Elle ne comptait pas bouger. Elle n’en avait pas l’intention. Et pourtant, entre deux clignements d’yeux, elle se rendit compte qu’Oneiros et sa victime étaient beaucoup plus près qu’auparavant. Sa main se leva et agrippa Oneiros par le col de son hakama et l’écarta brutalement de la femme lumière, alors que de l’autre main, elle bannissait la mortelle du plan divin et du plan astral, probablement plus violemment qu’elle ne comptait le faire pour l’un comme pour l’autre.

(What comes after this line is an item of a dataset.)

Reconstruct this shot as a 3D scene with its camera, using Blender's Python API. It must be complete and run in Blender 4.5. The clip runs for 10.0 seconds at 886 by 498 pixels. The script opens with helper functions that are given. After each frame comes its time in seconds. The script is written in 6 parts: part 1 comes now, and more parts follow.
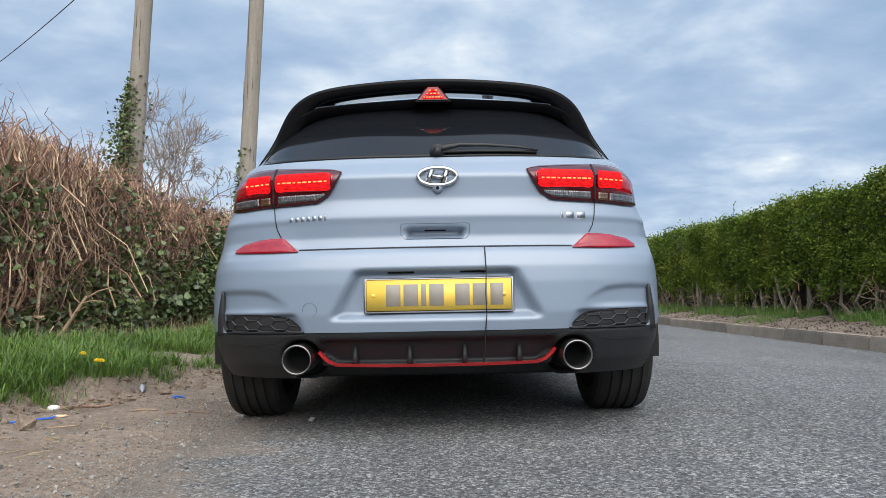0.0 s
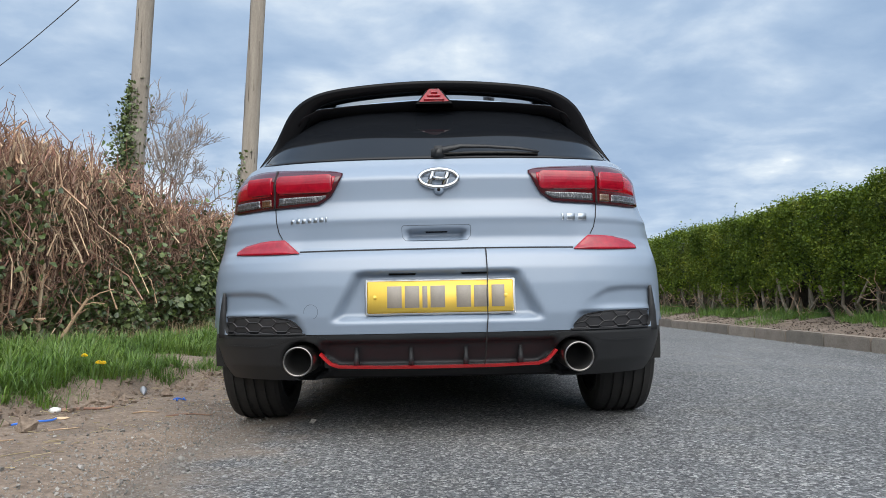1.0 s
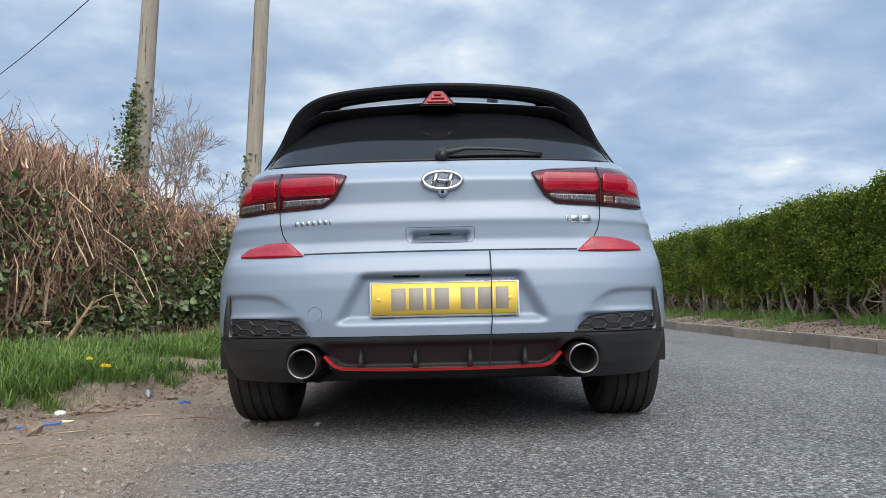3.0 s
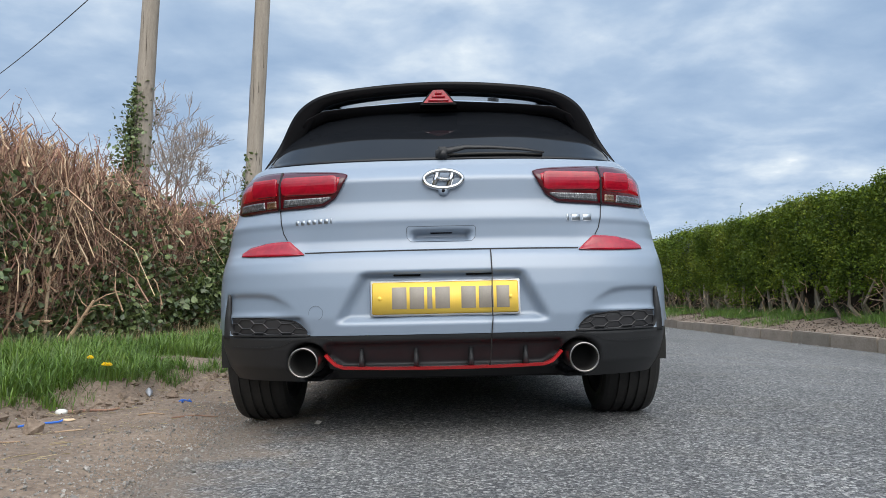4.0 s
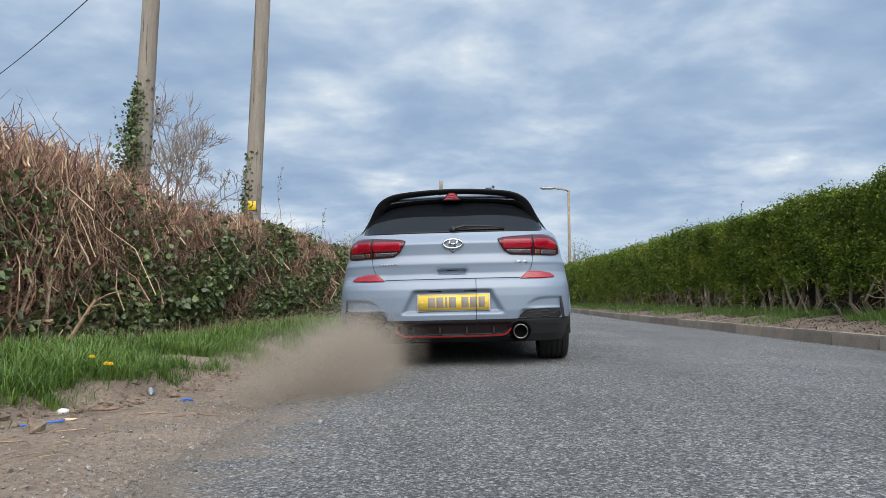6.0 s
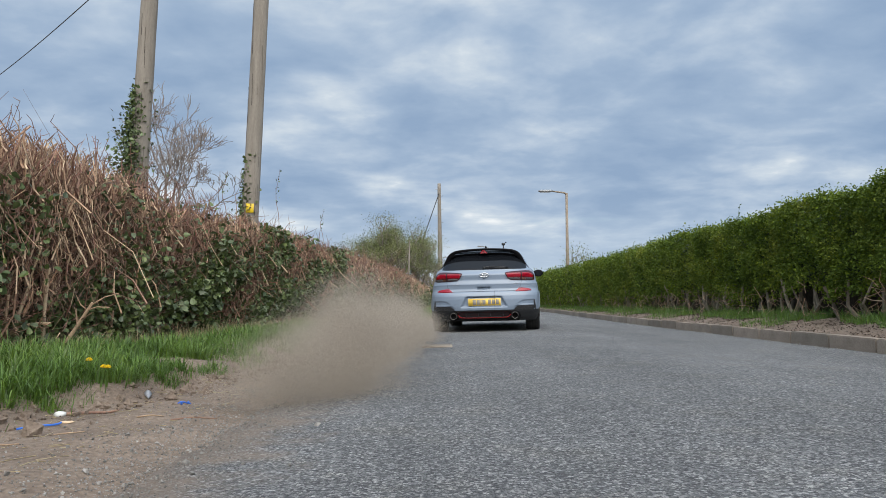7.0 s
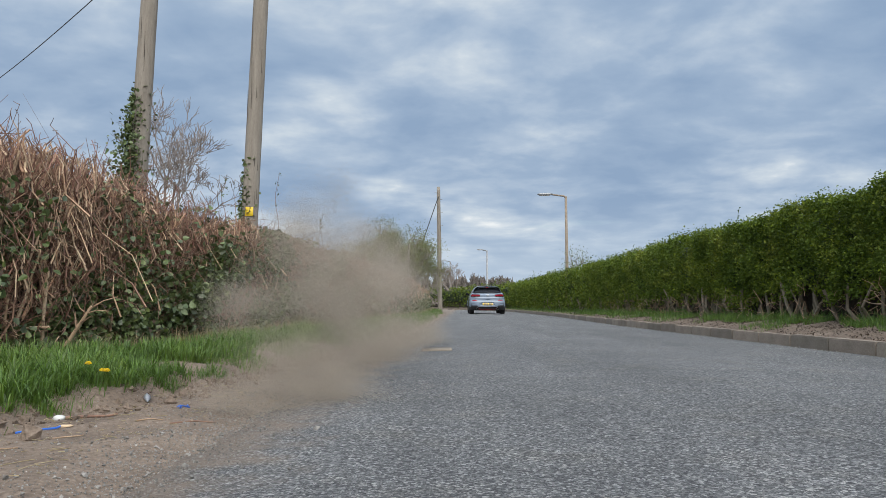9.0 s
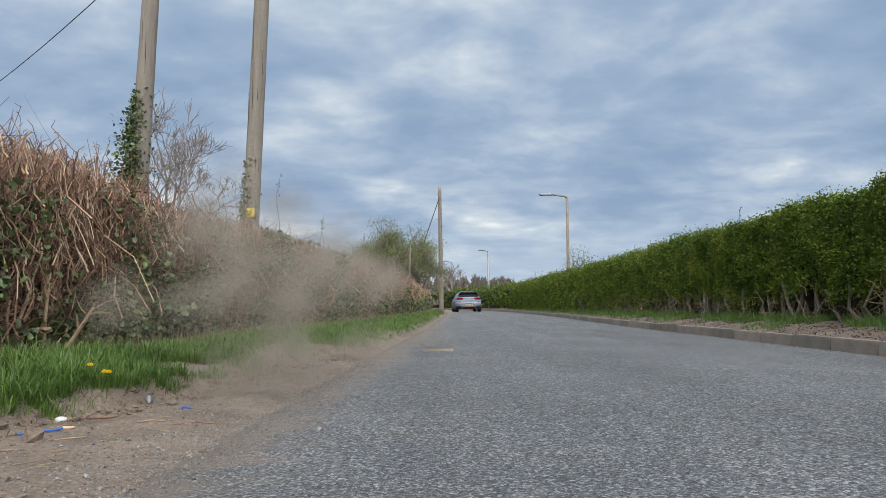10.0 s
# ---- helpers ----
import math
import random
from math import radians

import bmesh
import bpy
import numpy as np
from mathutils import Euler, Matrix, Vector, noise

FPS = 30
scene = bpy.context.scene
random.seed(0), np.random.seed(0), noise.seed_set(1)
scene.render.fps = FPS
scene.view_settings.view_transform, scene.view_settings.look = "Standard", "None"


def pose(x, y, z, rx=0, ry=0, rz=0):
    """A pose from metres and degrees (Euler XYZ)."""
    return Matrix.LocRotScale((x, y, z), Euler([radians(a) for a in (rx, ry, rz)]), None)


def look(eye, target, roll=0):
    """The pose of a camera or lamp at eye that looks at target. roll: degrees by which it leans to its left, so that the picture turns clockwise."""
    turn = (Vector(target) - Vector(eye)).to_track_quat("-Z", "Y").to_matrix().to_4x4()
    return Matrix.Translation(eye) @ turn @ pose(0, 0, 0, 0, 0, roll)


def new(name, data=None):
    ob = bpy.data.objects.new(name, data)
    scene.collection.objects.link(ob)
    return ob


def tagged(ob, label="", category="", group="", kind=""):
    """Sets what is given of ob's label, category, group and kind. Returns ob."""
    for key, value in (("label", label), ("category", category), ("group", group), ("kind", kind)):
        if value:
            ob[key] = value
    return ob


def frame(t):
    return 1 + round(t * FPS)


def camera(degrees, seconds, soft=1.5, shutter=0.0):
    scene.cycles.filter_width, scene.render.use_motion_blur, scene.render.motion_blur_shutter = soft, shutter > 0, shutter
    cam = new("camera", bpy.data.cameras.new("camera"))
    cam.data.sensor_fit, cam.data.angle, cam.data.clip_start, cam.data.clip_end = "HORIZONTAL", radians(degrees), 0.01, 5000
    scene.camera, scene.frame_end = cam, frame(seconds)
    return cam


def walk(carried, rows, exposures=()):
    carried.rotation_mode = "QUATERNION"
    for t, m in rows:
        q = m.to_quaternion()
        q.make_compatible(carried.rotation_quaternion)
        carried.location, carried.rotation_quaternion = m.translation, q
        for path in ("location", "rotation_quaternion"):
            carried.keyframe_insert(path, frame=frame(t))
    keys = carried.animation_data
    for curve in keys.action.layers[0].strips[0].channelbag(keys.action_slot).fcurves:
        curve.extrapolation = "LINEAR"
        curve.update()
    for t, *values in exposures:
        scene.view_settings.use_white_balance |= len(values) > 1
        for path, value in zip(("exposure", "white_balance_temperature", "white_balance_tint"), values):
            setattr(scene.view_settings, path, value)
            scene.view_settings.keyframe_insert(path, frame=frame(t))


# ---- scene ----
# ---- camera: hand-held on one spot, turning slightly ----
cam = camera(63, 10.0, 0.8)
EYE = Vector((0.0, 0.0, 0.51))
# seconds, tilt up, turn to the right, lean (degrees)
TURNS = [(0, 3.781, 0.337, -0.285), (0.5, 3.847, 0.287, -0.267), (1, 3.927, 0.241, -0.238), (1.5, 4.052, 0.173, -0.151),
         (2, 4.154, 0.083, -0.069), (2.5, 4.173, -0.014, -0.089), (4, 4.029, -0.136, -0.113), (4.5, 4.009, -0.168, -0.018),
         (5, 3.934, -0.209, 0.026), (5.5, 3.865, -0.243, 0.028), (7, 4.135, -0.048, 0.01), (7.5, 4.203, 0.0, 0.0),
         (8, 4.3, 0.036, 0.007), (8.5, 4.362, 0.023, 0.023), (9, 4.396, 0.001, 0.038), (9.5, 4.478, -0.039, 0.126),
         (10, 4.448, -0.1, 0.19)]
CAMERA_ROWS = []
for t, up, right, lean in TURNS:
    p, q = radians(up), radians(right)
    aim = EYE + Vector((math.sin(q) * math.cos(p), math.cos(q) * math.cos(p), math.sin(p))) * 10
    CAMERA_ROWS.append((t, look(EYE, aim, -lean)))
walk(cam, CAMERA_ROWS, [(0.0, 0.33), (5.0, 0.28), (6.8, 0.06), (10.0, 0.0)])

# ---- light: a bright broken overcast with a veiled sun behind the camera ----
SUN_UP, SUN_ROUND = 45.0, 172.0
sun = new("sun", bpy.data.lights.new("sun", "SUN"))
sun.data.energy, sun.data.angle, sun.data.color = 1.0, radians(80), (1.0, 0.96, 0.91)
a, b = radians(SUN_UP), radians(SUN_ROUND)
sun.matrix_world = look((0, 0, 20), Vector((0, 0, 20)) - Vector((math.sin(b) * math.cos(a), math.cos(b) * math.cos(a), math.sin(a))))

world = bpy.data.worlds.new("sky")
scene.world = world
world.use_nodes = True


class Net:
    """A short way to write node trees."""

    def __init__(self, tree):
        self.tree = tree
        tree.nodes.clear()

    def add(self, kind, inputs=(), **settings):
        n = self.tree.nodes.new(kind)
        for k, v in settings.items():
            setattr(n, k, v)
        for k, v in dict(inputs).items():
            if isinstance(v, bpy.types.NodeSocket):
                self.tree.links.new(v, n.inputs[k])
            else:
                n.inputs[k].default_value = v
        return n

    def math(self, op, a, b=0.0, c=0.0, clamp=False):
        return self.add("ShaderNodeMath", {0: a, 1: b, 2: c}, operation=op, use_clamp=clamp).outputs[0]

    def mix(self, f, a, b, blend="MIX"):
        return self.add("ShaderNodeMix", {0: f, 6: a, 7: b}, data_type="RGBA", blend_type=blend).outputs[2]

    def noise(self, vec, scale, detail=4.0, rough=0.55, distort=0.0):
        return self.add("ShaderNodeTexNoise", {"Vector": vec, "Scale": scale, "Detail": detail, "Roughness": rough, "Distortion": distort}).outputs["Fac"]

    def ramp(self, f, *stops):
        n = self.add("ShaderNodeValToRGB", {0: f})
        e = n.color_ramp.elements
        while len(e) < len(stops):
            e.new(0.5)
        for el, (p, c) in zip(e, stops):
            el.position, el.color = p, ((c, c, c, 1) if isinstance(c, (int, float)) else (*c, 1))
        return n.outputs[0]

    def step(self, v, lo, hi):
        n = self.add("ShaderNodeMapRange", {0: v, 1: lo, 2: hi}, interpolation_type="SMOOTHSTEP")
        return n.outputs[0]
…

Elle regarda alors Oneiros, et sachant que son intervention ne serait pas chaleureusement accueillie par son frère, elle relâcha son hakama. Elle ne pouvait faire autrement ; il était de sa nature de venir en aide aux faibles, ceux qui étaient même à l’origine de son existence. Tout comme il était dans la nature d’Oneiros et de Zeus de tyranniser ceux qui s’opposaient à la suprématie divine.
– Je suis désolée, amour, dit la déesse en s’armant d’un masque solennel. Mais si mon cœur décrocherait la lune pour toi, et si je ne peux que comprendre ta motivation, je ne peux pas te laisser faire. Il ne revient à personne, pas même aux dieux, de répandre aussi librement la mort, la destruction et la désolation.

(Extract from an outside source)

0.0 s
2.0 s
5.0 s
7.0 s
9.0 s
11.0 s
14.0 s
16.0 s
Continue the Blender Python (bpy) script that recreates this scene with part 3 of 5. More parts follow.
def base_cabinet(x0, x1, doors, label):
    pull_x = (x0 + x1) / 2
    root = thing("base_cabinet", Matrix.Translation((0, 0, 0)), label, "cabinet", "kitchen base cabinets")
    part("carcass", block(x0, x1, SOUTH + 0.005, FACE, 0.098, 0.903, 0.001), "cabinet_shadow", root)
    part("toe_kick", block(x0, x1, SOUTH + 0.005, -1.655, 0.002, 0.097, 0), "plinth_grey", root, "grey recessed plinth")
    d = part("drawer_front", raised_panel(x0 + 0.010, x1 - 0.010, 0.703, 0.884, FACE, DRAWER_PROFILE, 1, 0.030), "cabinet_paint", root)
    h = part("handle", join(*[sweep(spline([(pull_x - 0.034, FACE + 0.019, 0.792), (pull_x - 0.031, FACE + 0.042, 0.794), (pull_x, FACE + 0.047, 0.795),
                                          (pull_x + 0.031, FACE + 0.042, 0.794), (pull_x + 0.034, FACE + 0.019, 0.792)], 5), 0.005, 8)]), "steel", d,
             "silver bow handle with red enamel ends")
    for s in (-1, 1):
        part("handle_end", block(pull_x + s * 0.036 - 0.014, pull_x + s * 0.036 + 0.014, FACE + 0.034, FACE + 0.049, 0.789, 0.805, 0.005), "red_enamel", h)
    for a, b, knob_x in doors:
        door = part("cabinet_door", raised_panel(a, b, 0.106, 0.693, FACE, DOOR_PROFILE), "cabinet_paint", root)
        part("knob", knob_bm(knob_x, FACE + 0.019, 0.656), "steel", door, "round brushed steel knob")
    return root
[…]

Opinion, somme toute, assez controversée pour une divinité, dont la plupart avait répandu des pestes et des fléaux, donné et arraché leur faveur aux mortels pour quelque chose d’aussi infime qu’un mot déplacé ou un malentendu.
Elle aurait voulu lui prendre les mains, lui demander de comprendre, mais pour être honnête, elle ne croyait pas qu’il le pourrait.
Rappelons que Chryséis, malgré les apparences du moment, aimait Oneiros. Bien qu’il n’y avait pas beaucoup de raisons de l’aimer ; son frère, à défaut d’un meilleur terme, était un des êtres les plus turbulents, téméraires et probablement imbus d’eux-mêmes. Mais elle l’aimait, avec tendresse, autant ou sinon plus qu’Héra elle-même ne l’adorait.
Elle l’aurait combattu, là et maintenant, si cela lui était possible, mais elle était ici chez lui. Elle avait déjà enfreint les règles de l’hospitalité en mettant la main sur lui, chose qui était sûr de causer une syncope nerveuse à un Zeus enragé.
– Pour les mortels de l’Ayshanra, que tu vises de tes fléaux et plaies, je déclare une Troïade ; comme tu as déjà porté les premiers coups, et avec l’approbation de notre maître et souverain, je me battrai avec un désavantage.
Une Troïade était le terme employé par les Dieux pour signaler un conflit entre eux. Une civilité, en somme, qui laissait savoir que ce n’était pas un conflit personnel, mais divin, et qui permettait à des dieux de natures opposées ou d’Intérêts divergents de se départager sans en venir à un déicide. Comme à l’époque de la Guerre de Troie, les dieux se rangeaient de chaque côté selon leurs intérêts, et pouvait faire, à outrance, autant d’interventions divines que requis pour assurer leur victoire.
En temps normal, ces conflits ne voyaient pas un déséquilibre entre les intervenants divins ; fort peu de dieux étaient intéressés à intervenir dans les affaires des mortels, et certains, depuis la guerre de Troie, comme Artémis, Apollon et Demeter, avaient même résolu de ne plus jamais participer à une Troïade. C’était même, selon les plus grincheux, un jeu de jeunes dieux.